Le bilan ci-dessous permet d’arriver à une production mesurée correspondant à environ 80 % de la production théorique de biogaz. Ceci n’est pas aberrant.

Installation de valorisation du biogaz par cogénération

L’installation de valorisation du biogaz par cogénération (production d’électricité et de chaleur) a été mise en service par Verdesis en août 2010 qui assure l’exploitation de l’installation. Elle comprend deux micro-turbines Capstone, une C200 et une C65, soit une capacité totale de 265 kW. Le biogaz est prétraité sur charbon actif pour élimination de l’H₂S puis séché.

En 2011, le débit moyen à l’entrée de la cogénération était d’environ 90 Nm³/h, permettant de faire fonctionner les deux micro-turbines à leur régime nominal pour une production d’énergie électrique nette de 1500 MWh et d’énergie thermique nette de 1800 MWhth. Les 1500 MWh/an représentent la consommation annuelle de 660 personnes.

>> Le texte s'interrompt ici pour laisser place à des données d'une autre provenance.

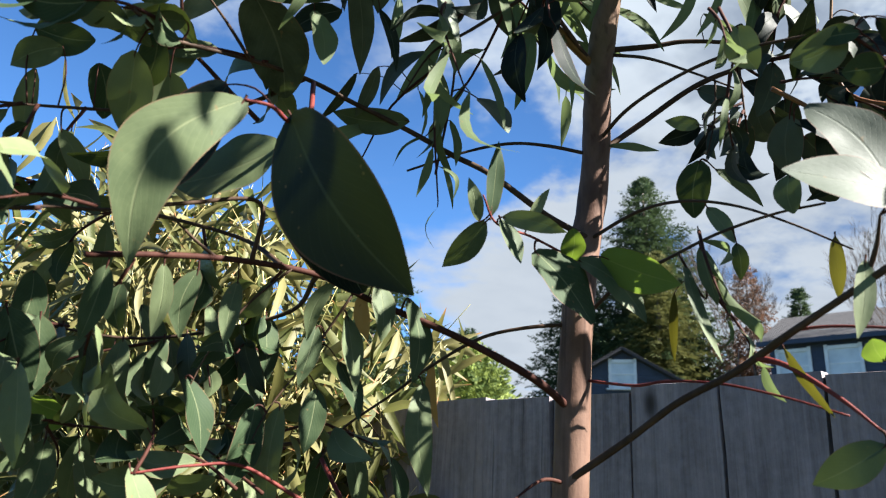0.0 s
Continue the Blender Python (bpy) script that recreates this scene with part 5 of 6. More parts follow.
leaf(b, (-0.137, 0.727, 2.012), (-0.230, 0.775, 1.939), 0.070, (-0.20, -0.90, -0.30), LEAF, (-0.094, 0.714, 1.986))
leaf(b, (-0.101, 0.774, 1.983), (-0.195, 0.805, 1.959), 0.067, (0.62, -0.75, 0.30), LEAF_LOW_LIT, (-0.086, 0.766, 1.997))
b = limb('twig', ((0.022, 0.962, 2.056), (0.038, 0.881, 2.142), (0.018, 0.834, 2.190), (-0.007, 0.803, 2.229)), (0.0016, 0.0007), DARK_BARK, tree)
leaf(b, (0.020, 0.830, 2.198), (0.041, 0.841, 2.144), 0.032, (0.70, -0.70, 0.13), LEAF_SIDE_LIT)
leaf(b, (0.064, 0.904, 2.119), (0.097, 0.907, 2.081), 0.044, (0.56, -0.71, 0.42), LEAF_SIDE_LIT, (0.036, 0.899, 2.123))
leaf(b, (0.027, 0.848, 2.175), (0.039, 0.862, 2.119), 0.022, (0.42, -0.90, -0.14), LEAF_BACKLIT)
leaf(b, (0.064, 0.874, 2.148), (0.093, 0.892, 2.075), 0.013, (0.55, -0.83, 0.00), LEAF_BACKLIT, (0.037, 0.875, 2.147))
leaf(b, (-0.020, 0.834, 2.189), (-0.025, 0.852, 2.128), 0.018, (0.72, -0.64, -0.24), LEAF_BACKLIT, (0.012, 0.825, 2.201))
b = limb('twig', ((-0.049, 0.920, 1.904), (-0.089, 0.923, 1.834), (-0.115, 0.914, 1.789), (-0.128, 0.906, 1.752)), (0.0014, 0.0006), DARK_BARK, tree)
leaf(b, (-0.054, 0.924, 1.881), (-0.040, 0.927, 1.809), 0.032, (0.68, -0.65, 0.34), LEAF_LOW_LIT, (-0.060, 0.923, 1.887))
leaf(b, (-0.128, 0.910, 1.788), (-0.141, 0.897, 1.712), 0.037, (0.70, -0.71, 0.03), LEAF_LOW_LIT, (-0.117, 0.913, 1.782))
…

La disponibilité de l’installation fut en moyenne de 97 %.

Exemple de bilan de fonctionnement sur l’année 2011

Le digesteur traite 4,5 t MS/j à 90 % de MV pour un rendement d’environ 60 % des MV.

Le temps de séjour moyen est de 26 jours.

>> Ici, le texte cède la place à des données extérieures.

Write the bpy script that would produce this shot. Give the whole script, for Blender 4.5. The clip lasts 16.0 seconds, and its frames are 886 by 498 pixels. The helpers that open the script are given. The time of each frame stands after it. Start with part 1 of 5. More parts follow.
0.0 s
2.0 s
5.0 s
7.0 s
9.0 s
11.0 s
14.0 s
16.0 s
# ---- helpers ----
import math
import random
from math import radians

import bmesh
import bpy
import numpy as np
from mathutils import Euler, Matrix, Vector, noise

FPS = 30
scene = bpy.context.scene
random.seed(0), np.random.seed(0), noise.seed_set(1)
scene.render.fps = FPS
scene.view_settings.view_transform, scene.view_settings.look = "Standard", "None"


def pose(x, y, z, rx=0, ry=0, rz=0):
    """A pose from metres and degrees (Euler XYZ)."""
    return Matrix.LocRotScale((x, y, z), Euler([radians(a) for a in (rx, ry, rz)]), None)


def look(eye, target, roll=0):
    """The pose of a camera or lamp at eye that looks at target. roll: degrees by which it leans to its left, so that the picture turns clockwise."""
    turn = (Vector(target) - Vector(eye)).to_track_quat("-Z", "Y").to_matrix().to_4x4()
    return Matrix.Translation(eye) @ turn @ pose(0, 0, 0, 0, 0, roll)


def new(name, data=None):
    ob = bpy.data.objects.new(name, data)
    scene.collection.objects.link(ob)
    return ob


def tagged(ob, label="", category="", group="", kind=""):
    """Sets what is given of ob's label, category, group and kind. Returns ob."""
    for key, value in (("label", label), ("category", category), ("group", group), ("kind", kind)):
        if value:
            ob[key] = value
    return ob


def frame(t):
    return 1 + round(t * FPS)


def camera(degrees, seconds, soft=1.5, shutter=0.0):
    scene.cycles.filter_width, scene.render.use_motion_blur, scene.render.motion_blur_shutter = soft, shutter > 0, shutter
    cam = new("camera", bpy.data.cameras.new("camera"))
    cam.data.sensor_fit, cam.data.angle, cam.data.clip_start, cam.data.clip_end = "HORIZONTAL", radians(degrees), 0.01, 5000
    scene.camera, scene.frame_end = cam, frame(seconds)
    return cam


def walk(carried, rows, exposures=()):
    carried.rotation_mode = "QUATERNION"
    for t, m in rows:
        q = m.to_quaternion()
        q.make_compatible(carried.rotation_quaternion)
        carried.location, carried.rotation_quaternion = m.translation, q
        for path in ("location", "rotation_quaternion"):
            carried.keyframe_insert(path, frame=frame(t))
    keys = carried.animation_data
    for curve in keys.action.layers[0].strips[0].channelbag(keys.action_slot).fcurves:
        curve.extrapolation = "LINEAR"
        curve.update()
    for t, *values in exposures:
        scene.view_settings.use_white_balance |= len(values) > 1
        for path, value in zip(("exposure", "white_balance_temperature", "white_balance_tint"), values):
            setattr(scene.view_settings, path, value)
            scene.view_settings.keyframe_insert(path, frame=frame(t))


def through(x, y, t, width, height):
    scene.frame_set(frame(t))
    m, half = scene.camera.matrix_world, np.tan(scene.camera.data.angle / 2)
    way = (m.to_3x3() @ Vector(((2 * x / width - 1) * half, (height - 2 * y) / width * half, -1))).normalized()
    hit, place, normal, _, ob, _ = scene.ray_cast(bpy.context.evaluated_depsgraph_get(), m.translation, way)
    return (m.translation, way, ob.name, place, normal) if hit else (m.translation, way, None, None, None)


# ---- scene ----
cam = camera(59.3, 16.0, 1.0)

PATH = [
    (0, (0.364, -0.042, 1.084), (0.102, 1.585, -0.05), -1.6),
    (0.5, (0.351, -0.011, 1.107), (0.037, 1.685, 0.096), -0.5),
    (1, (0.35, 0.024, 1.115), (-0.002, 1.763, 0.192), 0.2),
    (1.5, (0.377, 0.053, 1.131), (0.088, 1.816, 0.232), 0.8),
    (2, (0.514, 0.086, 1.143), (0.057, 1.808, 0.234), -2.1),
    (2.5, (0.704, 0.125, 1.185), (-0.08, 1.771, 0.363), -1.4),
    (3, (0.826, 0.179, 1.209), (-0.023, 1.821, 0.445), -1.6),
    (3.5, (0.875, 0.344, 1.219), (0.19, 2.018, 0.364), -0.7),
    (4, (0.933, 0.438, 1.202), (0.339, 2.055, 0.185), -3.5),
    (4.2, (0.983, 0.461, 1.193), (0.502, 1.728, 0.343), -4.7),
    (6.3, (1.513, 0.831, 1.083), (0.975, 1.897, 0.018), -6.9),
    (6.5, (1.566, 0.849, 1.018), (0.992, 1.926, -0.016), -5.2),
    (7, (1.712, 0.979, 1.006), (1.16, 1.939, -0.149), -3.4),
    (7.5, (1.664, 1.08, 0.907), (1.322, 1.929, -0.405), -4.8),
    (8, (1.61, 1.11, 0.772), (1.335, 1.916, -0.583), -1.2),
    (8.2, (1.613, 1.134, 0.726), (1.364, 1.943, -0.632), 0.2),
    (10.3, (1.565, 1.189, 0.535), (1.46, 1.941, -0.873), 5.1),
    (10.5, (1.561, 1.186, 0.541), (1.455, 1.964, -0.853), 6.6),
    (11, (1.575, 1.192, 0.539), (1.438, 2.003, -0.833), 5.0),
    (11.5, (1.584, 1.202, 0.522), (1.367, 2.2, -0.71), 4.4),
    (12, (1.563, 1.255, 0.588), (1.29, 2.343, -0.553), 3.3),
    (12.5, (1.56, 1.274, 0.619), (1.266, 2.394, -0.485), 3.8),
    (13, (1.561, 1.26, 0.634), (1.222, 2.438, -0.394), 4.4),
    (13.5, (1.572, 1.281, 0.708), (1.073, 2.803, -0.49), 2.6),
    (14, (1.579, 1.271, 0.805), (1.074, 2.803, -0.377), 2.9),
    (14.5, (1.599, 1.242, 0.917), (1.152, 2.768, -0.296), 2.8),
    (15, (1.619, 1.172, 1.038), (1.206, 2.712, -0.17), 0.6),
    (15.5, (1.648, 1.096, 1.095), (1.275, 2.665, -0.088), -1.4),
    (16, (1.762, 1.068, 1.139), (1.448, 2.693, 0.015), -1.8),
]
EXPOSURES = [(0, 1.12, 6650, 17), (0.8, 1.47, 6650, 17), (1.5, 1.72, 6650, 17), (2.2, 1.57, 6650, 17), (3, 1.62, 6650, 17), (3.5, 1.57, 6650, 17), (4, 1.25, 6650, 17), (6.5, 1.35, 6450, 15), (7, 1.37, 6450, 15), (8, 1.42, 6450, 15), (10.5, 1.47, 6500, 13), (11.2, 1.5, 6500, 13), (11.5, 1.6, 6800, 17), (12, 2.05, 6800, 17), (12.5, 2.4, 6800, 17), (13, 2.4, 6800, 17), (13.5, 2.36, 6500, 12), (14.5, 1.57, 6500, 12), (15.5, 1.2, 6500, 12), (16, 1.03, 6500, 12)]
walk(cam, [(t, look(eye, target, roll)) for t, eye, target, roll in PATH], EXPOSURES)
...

Le taux d’ammonification est estimé à environ 35 % avec une concentration en N-NH₄ dans le digesteur à 0,8 g/l en moyenne (0,1 à 1,6 g/l) et un TAC à 4 g/l.

La proportion de graisses est estimée à 30-35 % des MV totales entrantes dans le digesteur.

Celui-ci fonctionne à une charge appliquée de 1,3-1,5 kg MV/m³ réacteur/j.

Les graisses sont toujours injectées en totalité dans le digesteur sans observation d’impact négatif sur le fonctionnement de ce dernier.

La production moyenne de biogaz est d’environ 2100 Nm³/j avec une amplitude de 800 à 3200 Nm³/j.

En raisonnant sur une plage de temps de 26 jours correspondant au temps de séjour moyen dans le digesteur, une corrélation directe a été trouvée entre la variation de la production de biogaz (courbe bleue) et la charge en MS apportée par les graisses hydrolysées (courbe rouge) ; la charge en MS apportée par les boues flottées (courbe verte) étant plus ou moins constante (figure 2).

Conclusion

Ce retour d’expérience sur cette station d’épuration est donc encourageant en termes de teneur en graisses admissible à l’entrée d’un digesteur. En moyenne, les graisses (graisses externes et graisses dans les boues flottées) représentent 35 % des MV totales entrantes dans le digesteur de LDC Sablé.

Cela est valable pour le type de graisses de cet industriel, à savoir des graisses animales majoritairement.

Une étude plus poussée sur la caractérisation de ces graisses avant/après hydrolyse et avant/après digestion permettrait à la fois d’optimiser le fonctionnement de l’hydrolyse, et de suivre les produits de décomposition des graisses et leur pourcentage de dégradation associé dans le digesteur.